The book features an international panel of contributors taking a wide-ranging look at relic worship across Europe, from Late Antiquity until the present day. They begin with a focus on the role of relics in Jacobean pilgrimage, before looking at the link between relics and their shrines more generally. The book then focuses in on two major issues in the study of relics, the stealing of relics (Furta Sacra) and their modern-day scientific examination and authentication. These topics demonstrate not only symbolic importance of relics, but also their role as physical historical objects in material religious expression.
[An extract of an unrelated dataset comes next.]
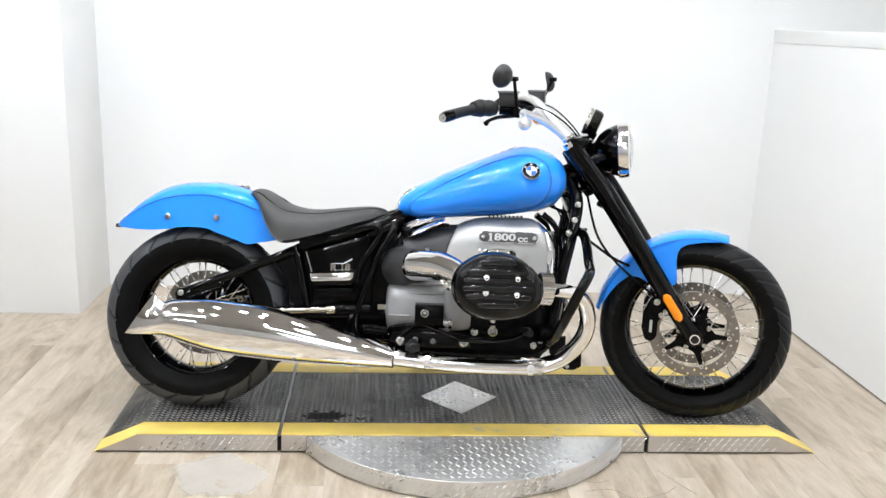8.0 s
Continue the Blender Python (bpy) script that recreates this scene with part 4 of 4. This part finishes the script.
# engine
def shaped(x, w, top, bot, n_up=4.0, n_low=4.0, seg=48, split=0.5, yc=0.0):
    c = bot + split * (top - bot)
    ring = []
    for k in range(seg):
        a = 2 * math.pi * k / seg
        sa, ca = math.sin(a), math.cos(a)
        n, h = (n_up, top - c) if ca > 0 else (n_low, c - bot)
        ring.append(V(x, yc - w * math.copysign(abs(sa) ** (2 / n), sa), c + h * math.copysign(abs(ca) ** (2 / n), ca)))
    return ring


def swept(bm, x0, reach, z0, z1, push):
    """Pulls the rear edge forward towards the top."""
    for v in bm.verts:
        near = max(0.0, 1 - (v.co.x - x0) / reach)
        v.co.x += push * near * max(0.0, min(1.0, (v.co.z - z0) / (z1 - z0))) ** 2
    return bm


def raked(bm):
    """Rounds the front edge back towards the top."""
    for v in bm.verts:
        near = max(0.0, min(1.0, (v.co.x - 1.12) / 0.074))
        v.co.x -= 0.042 * near * max(0.0, min(1.0, (v.co.z - 0.565) / 0.125)) ** 2
    return bm


def along(rows, n=5, **kw):
    pr = [spline([(r[0], 0, r[k]) for r in rows], n) for k in range(1, len(rows[0]))]
    xs = [p.x for p in pr[0]]
    return loft([shaped(xs[i], *[p[i].z for p in pr], **kw) for i in range(len(xs))])


block = part("engine_housing", raked(swept(along([(0.834, 0.100, 0.650, 0.44), (0.841, 0.112, 0.662, 0.43), (0.865, 0.123, 0.674, 0.42), (0.91, 0.138, 0.684, 0.41), (0.97, 0.149, 0.690, 0.405), (1.06, 0.151, 0.692, 0.40), (1.14, 0.150, 0.692, 0.40), (1.176, 0.147, 0.688, 0.41), (1.187, 0.141, 0.678, 0.42), (1.191, 0.124, 0.660, 0.44)], n_up=3.6, n_low=5, split=0.55), 0.834, 0.16, 0.50, 0.68, 0.062)), CAST, bike, "silver grey cast engine housing")
joint = shaped(0.8375, 0.1075, 0.657, 0.432, 3.6, 5, 64, 0.55)
part("housing_joint", swept(tube(joint + [joint[0]], 0.0032, 6, 1), 0.834, 0.16, 0.50, 0.68, 0.062), GAPDARK, block, "dark joint line")
plate_y = -0.1505
plate = part("nameplate", prism(stadium(1.0525, 0.6245, 0.0810, 0.0185), plate_y - 0.004, plate_y + 0.004, 0.0012, 2), PLATE, block, "dark rounded nameplate")
rim_pts = [(x, plate_y - 0.0042, z) for x, z in stadium(1.0525, 0.6245, 0.0810, 0.0178)]
part("plate_rim", tube(rim_pts + [rim_pts[0]], 0.0017, 8, 1), STEEL, plate, "raised bright rim")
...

This is a fascinating collection, featuring the latest scholarship on relics and pilgrimage across Europe. It will, therefore, be of great interested to academics working in Pilgrimage, Religious History, Material Religion and Religious Studies as well as Anthropology, Archaeology, Art and Cultural Studies.
Autorenporträt
Antón M. Pazos is currently a member of the Pontifical Committee of Historical Sciences and Vice President of the International Commission for History and Studies of Christianity (CIHEC). He is also Deputy Director of the Instituto de Estudios Gallegos Padre Sarmiento (IEGPS), Spanish National Research Council (CSIC) in Santiago de Compostela, Spain, and a member of the editorial committees of the journals Hispania Sacra and Cuadernos de Estudios Gallegos. At the IEGPS he is the coordinator of a line of research into pilgrimage, which has been the driving force behind several research projects, especially in the organisation of the International Colloquia Compostela.